Quality of errors in DMD

H. S. Teoh via Digitalmars-d digitalmars-d at puremagic.com
Fri Sep 2 15:26:11 PDT 2016


On Fri, Sep 02, 2016 at 02:52:57PM -0700, Walter Bright via Digitalmars-d wrote:
[...]
> I understand your concern, and that's why we put a priority on fixing
> asserts that are submitted to bugzilla. But without a bug report, we
> are completely dead in the water in fixing it. It is supposed to never
> happen, that is why we cannot fix them in advance.

What *would* help greatly is if, upon encountering an unexpected
problem, the compiler told the user something to the effect of "hey
there, I'm really sorry but apparently I've run into a problem I don't
know how to solve; could you please file a bug report at $URL so that
the compiler authors look into the problem?"  Instead of blurting out
something in encrypted Klingon that nobody understands, like
"backend/gjqzx.c 12345 phlebotinum overload".

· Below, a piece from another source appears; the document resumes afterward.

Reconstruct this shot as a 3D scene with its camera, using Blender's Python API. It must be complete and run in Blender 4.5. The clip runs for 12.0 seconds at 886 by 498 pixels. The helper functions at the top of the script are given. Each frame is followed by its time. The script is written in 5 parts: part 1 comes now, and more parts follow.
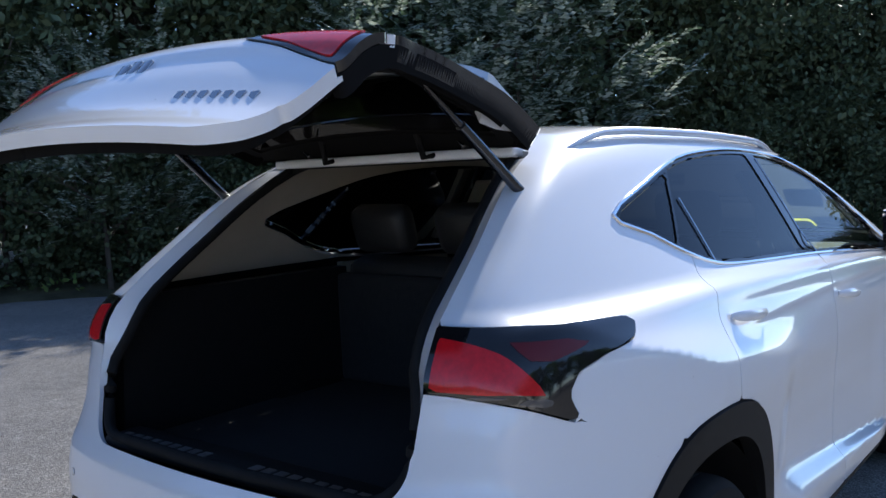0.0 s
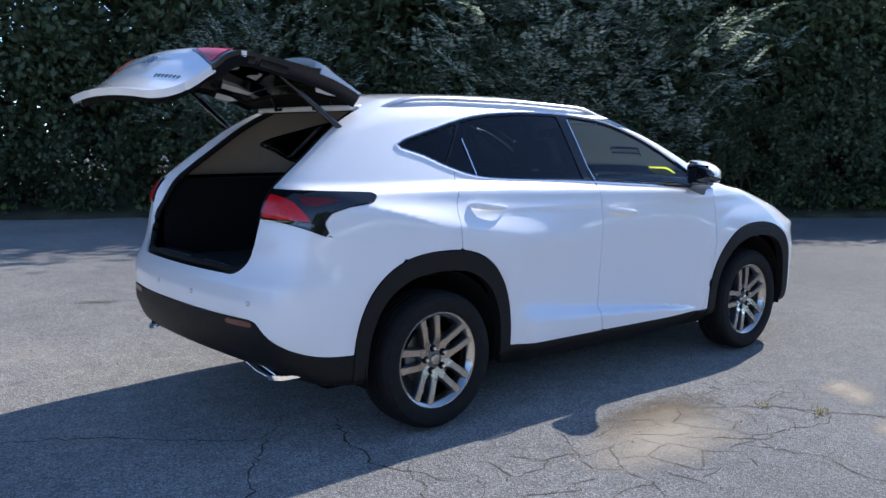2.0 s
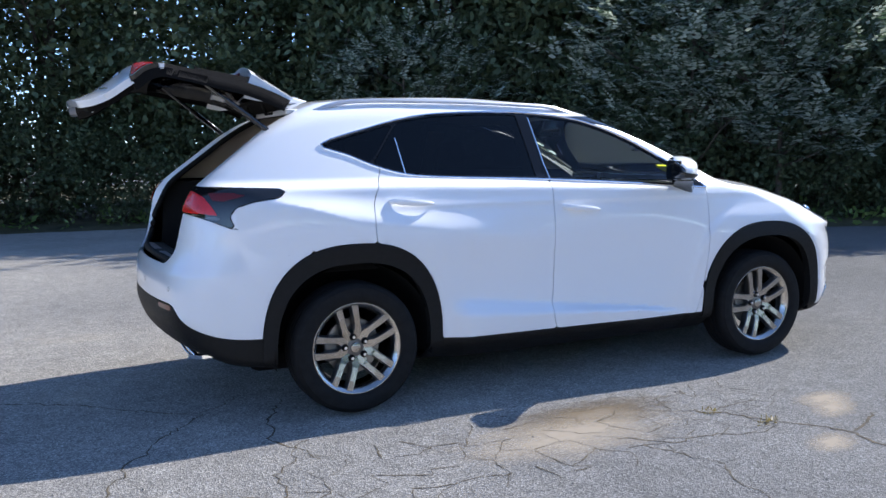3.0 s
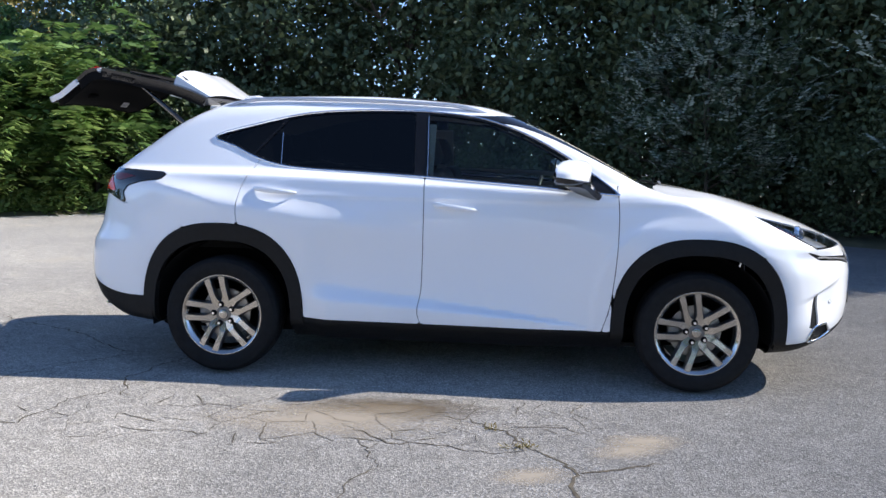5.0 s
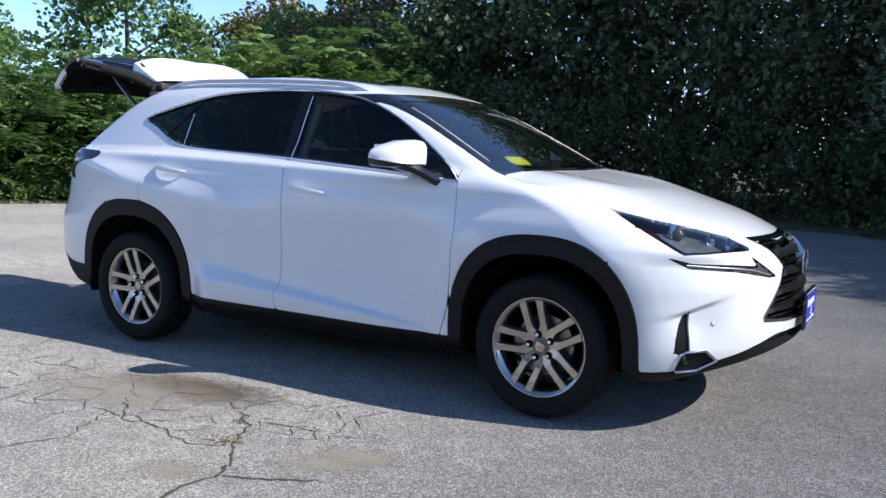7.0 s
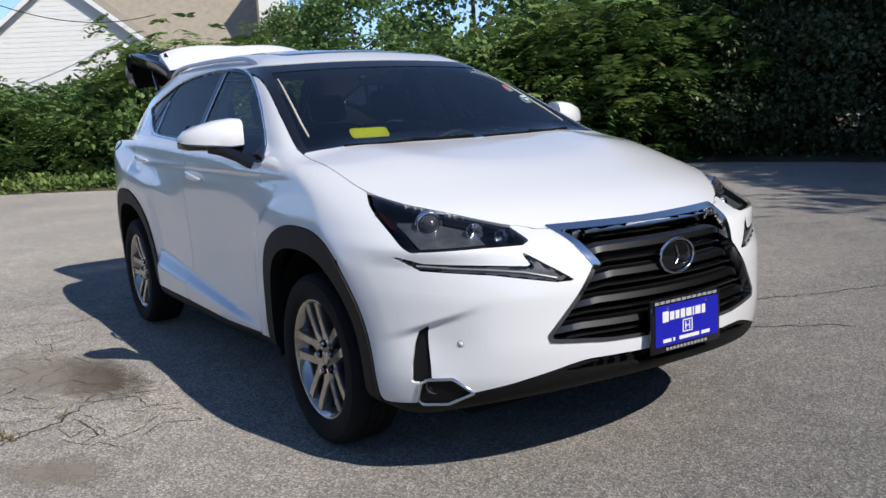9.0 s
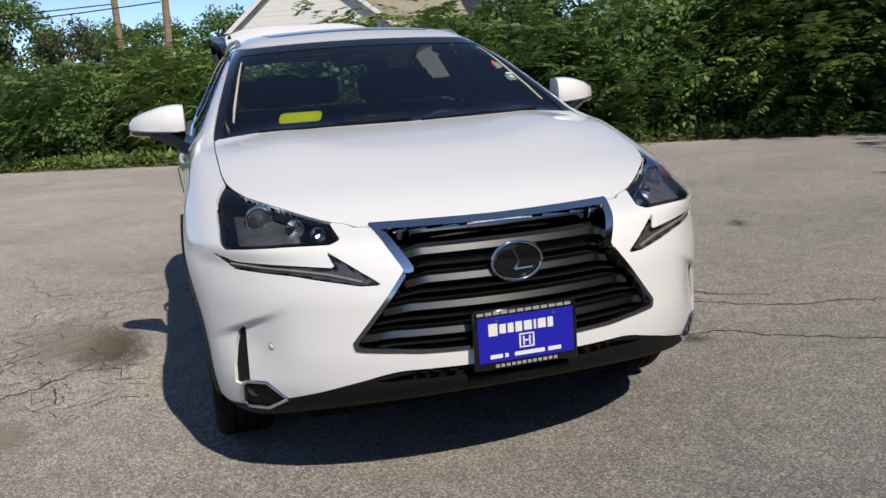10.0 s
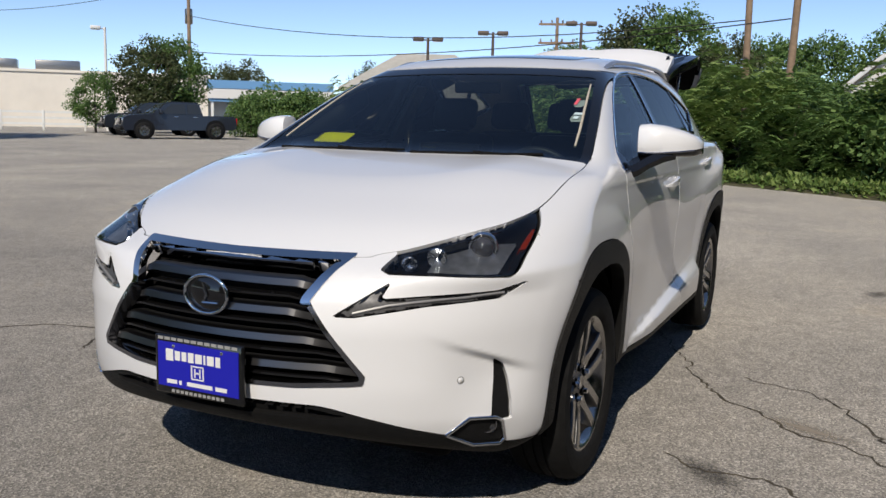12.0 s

OK, I exaggerate, but seriously, to anyone unfamiliar with compiler
internals, dmd asserts might as well be talking about phlebotinum
overloads and they couldn't tell the difference.  If the error message
isn't being helpful, the chances of a bug report being filed are pretty
low, which means the chances of the problem getting fixed is even lower.

I think this PR would go a long way at making dmd friendlier to new D
users, if we can figure out how to make it work for all asserts
including from C code:

	https://github.com/dlang/dmd/pull/6103


> Using dustmite is a practical way to reduce the source code to a
> manageable size.

A user wouldn't even know what dustmite is, let alone that it exists and
is applicable to this situation, or where to find it and how to use it,
unless they were told. Preferably by the compiler before it terminates
with an assert error. ;-)


> Having a compiler stack trace or it dumping its internal variables is
> unlikely to help anyone but the compiler devs.
[...]

Stack traces or internal variable dumps are equally unhelpful as the
current phlebotinum overload abort messages.  What we need is for the
compiler to tell the user (1) this is a compiler bug, not some fault in
their own code; (2) where to report this bug so that there's actually a
chance the problem will get fixed; (3) what is dustmite, where to find
it, and how it would help in formulating a bug report. And optionally,
(4) where to go to ask for help if you really need to find some way to
work around a compiler bug and get your code working again (e.g.,
forum.dlang.org).

If I were to run some random program downloaded off the 'net and it came
back to me with:

	phlebo/tinum.c 12345 zyxqwqyb error

with no information about (1), (2), or (3), chances are pretty high that
I would just delete the program and move on to something else. I
wouldn't bother spending the effort to find out where to file bug
reports, and the problem will likely go unfixed and it will continue to
turn off yet more would-be users.

We need to get PR 6103 off the ground.


T

-- 
Let's eat some disquits while we format the biskettes.